Start of ENTRIES SHOWN

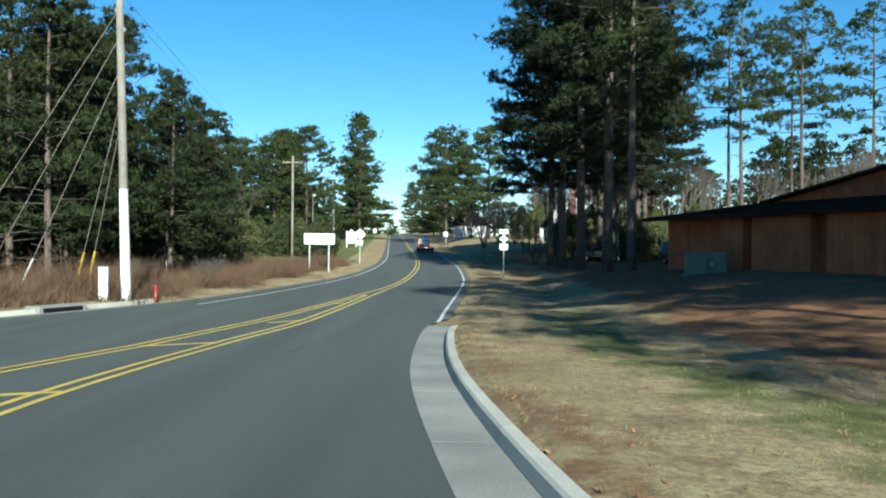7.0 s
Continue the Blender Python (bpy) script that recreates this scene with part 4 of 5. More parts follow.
plant_bare(BARE[1], [(16, 108, 30, 0.8), (24, 112, 100, 0.85), (9, 112, 200, 0.7), (33, 106, 60, 0.85), (20, 118, 280, 0.9)], "bare_tree", "leafless tree behind the brown building", group="bare trees behind the building")
plant_bare(BARE[0], [(-45.5, 125, 20, 0.6), (-51, 127, 140, 0.8), (-55, 121, 260, 0.8), (-48.5, 119.5, 70, 0.55), (-58, 129, 10, 0.95)], "bare_tree", "leafless grey-brown tree beyond the sedge bank", group="bare trees beyond the bank")
plant_bare(BRUSH, [(-34.8, 79.5, 0, 0.5), (-35.6, 84.0, 80, 0.55), (-36.8, 88.5, 160, 0.5), (-34.9, 92.5, 30, 0.42), (-37.6, 76.6, 210, 0.6), (-38.8, 81.8, 300, 0.6), (-36.0, 97.0, 110, 0.45), (-38.0, 101.5, 20, 0.5), (-35.2, 105.5, 250, 0.42), (-40.0, 94.0, 60, 0.6)], "bare_shrub", "low tangled russet brush in the dry sedge", "bush", "brush in the sedge")
plant_bare(BARE[1], [(-128, 128, 0, 0.9), (-142, 116, 80, 1.0), (-121, 126, 160, 0.8), (-106, 137, 240, 0.9), (-95, 133, 20, 0.8), (-150, 104, 100, 1.0), (-84, 131, 300, 0.8), (-137, 123, 190, 0.9)], "bare_tree", "leafless brown tree before the far woods", group="bare trees before the far woods")
plant_bare(MYRTLE, [(-14.6, 163, 0, 1.0), (-12.0, 165, 40, 1.05), (-9.2, 166, 100, 1.0), (-14.0, 215, 10, 1.0), (-6, 150, 0, 0.6)], "crape_myrtle", "leafless vase-shaped crape myrtle on the lawn", "tree", "crape myrtles on the lawn")
plant_bare(BIRCH, [(-49.3, 136, 0, 1.2), (-48.1, 143.8, 140, 0.42), (-39.4, 87.4, 70, 0.55)], "bare_tree", "slender bare tree with several pale stems", group="pale-stemmed trees")
plant_bare(BRUSH, [(0.8, 34.5, 0, 1.1), (3.5, 34, 70, 1.2), (-3.4, 37.5, 20, 1.0), (6.5, 35.5, 140, 1.2), (2, 38.5, 200, 1.2), (-6.5, 116, 0, 1.2), (-4.5, 120, 60, 1.2), (-9.5, 121, 20, 1.0), (-13.5, 111.5, 90, 1.0), (-8.5, 108.5, 40, 1.1)], "bare_shrub", "tangled bare grey-brown brush", "bush", "brush under the pines")


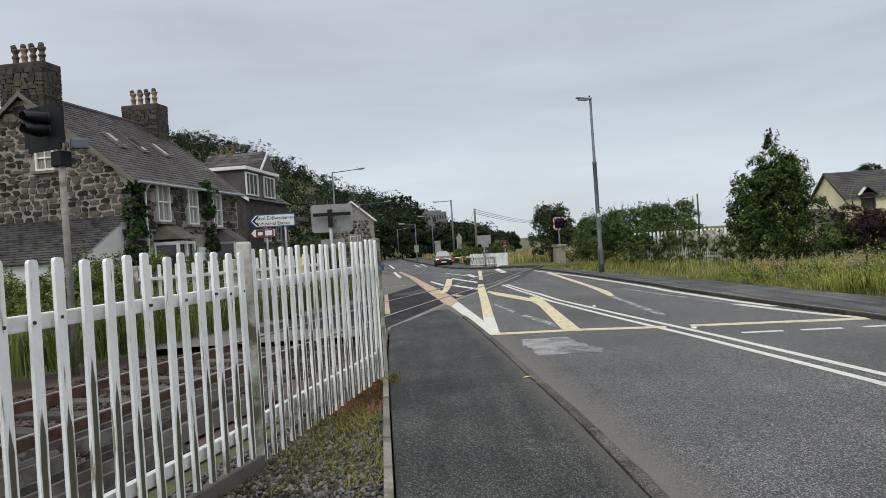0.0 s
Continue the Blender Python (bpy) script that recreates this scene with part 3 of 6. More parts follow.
CL = [(4.55, -30), (4.36, -4), (4.160, 1.6), (4.092, 3.3), (4.035, 4.5), (3.93, 6.9), (3.52, 10.2), (3.0, 13.7), (2.49, 17.6), (2.22, 21.8), (2.06, 26.0)]
CL = [(x - 0.05, y) for x, y in CL]
marking("centre_line_near", line_polys(CL, 0.108), M["white_line"], "solid white centre line painted on the road")
marking("centre_line_far", line_polys([(x + 0.27 + 0.045 * min(1.0, max(0.0, (9 - y) / 4)) - max(0, y - 12) * 0.008, y + 0.05) for x, y in CL], 0.108), M["white_line"], "solid white centre line painted on the road")
marking("box_edge_line", line_polys([(0.62, 12.08), (2.06, 11.94), (3.38, 11.62)], 0.26) + line_polys([(3.75, 11.58), (5.0, 11.36), (6.3, 11.12)], 0.26), M["yellow_line"], "yellow box junction edge line across the road", 0.0055)
# box junction and crossing markings
marking("box_corner_white", [[(0.07, 17.79), (0.26, 19.08), (0.64, 14.14), (0.67, 14.83), (0.88, 14.69), (0.79, 12.18), (0.61, 12.00)]], M["white_line"], "broad white painted corner of the crossing box", 0.007)
marking("box_band", [[(0.07, 17.79), (-0.07, 18.35), (-0.52, 23.28), (-0.17, 24.79), (0.07, 22.13), (0.26, 19.08)], [(-0.52, 23.28), (-1.14, 31.26), (-0.85, 31.95), (-0.17, 24.79)], [(-1.14, 31.26), (-1.96, 40.84), (-3.14, 52.15), (-3.17, 54.97), (-1.60, 40.31), (-0.85, 31.95)]], M["orange_line"], "faded orange and yellow box edge band", 0.01)
marking("box_diagonal", [[(0.67, 14.83), (0.88, 14.69), (1.08, 19.33), (1.42, 27.25), (1.24, 27.46), (1.05, 24.51), (0.81, 18.16)]], M["yellow_line"], "yellow box junction diagonal", 0.009)
marking("box_diagonal", [[(2.12, 44.47), (2.32, 44.13), (1.62, 31.05), (1.46, 31.26)]], M["yellow_line"], "yellow box junction diagonal", 0.012)
marking("box_vee", [[(-0.23, 23.89), (-0.09, 25.04), (0.12, 34.26), (0.39, 33.89), (0.21, 26.95), (0.02, 23.32), (-0.13, 22.89)]], M["yellow_line"], "yellow box junction vee", 0.014)
marking("box_stub", [[(0.09, 21.58), (0.25, 22.23), (0.49, 20.94), (0.31, 20.74)]], M["orange_line"], "faded orange dash between the rails", 0.012)
marking("box_diagonal", [[(1.29, 22.76), (1.55, 21.47), (2.09, 18.71), (2.00, 17.73), (1.39, 20.30), (1.22, 22.09)]], M["yellow_line"], "thin faded yellow box line", 0.006)
marking("box_diagonal", [[(2.13, 19.06), (2.37, 19.06), (2.29, 16.72), (2.09, 11.95), (1.81, 12.09), (1.86, 13.13), (2.03, 16.61), (1.99, 17.74)]], M["yellow_line"], "yellow box junction diagonal", 0.009)
marking("box_diagonal", [[(4.76, 34.21), (5.0, 34.4), (4.50, 24.23), (4.20, 18.87), (4.04, 17.81), (3.92, 17.93), (4.22, 22.44)]], M["yellow_line"], "faded yellow box junction diagonal", 0.006)
marking("box_ghost", [[(3.89, 17.93), (4.04, 17.81), (3.89, 13.17), (3.74, 13.17)]], M["white_worn"], "ghost of a worn-off box line", 0.007)
marking("box_ghost", [[(1.01, 17.69), (1.12, 17.61), (1.42, 15.58), (1.33, 15.28)], [(1.39, 14.77), (1.53, 14.78), (1.86, 12.94), (1.75, 12.50)]], M["white_worn"], "ghost of a worn-off box line", 0.007)
marking("footway_dash", [[(-2.03, 24.22), (-1.94, 24.42), (-1.33, 16.68), (-1.46, 16.72)]], M["orange_line"], "faded orange dash on the crossing deck", 0.012)
marking("give_way_dash", [[(-3.59, 52.91), (-3.46, 54.05), (-2.34, 41.38), (-2.49, 40.76)], [(-5.68, 78.07), (-5.53, 78.80), (-3.76, 60.58), (-3.89, 60.16)]], M["white_line"], "white edge dashes of the side road", 0.006)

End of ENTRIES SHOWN

*STATED TASK*
State how many lines of the data include the word "follow", with nothing else.

*CORRECT OUTPUT*
2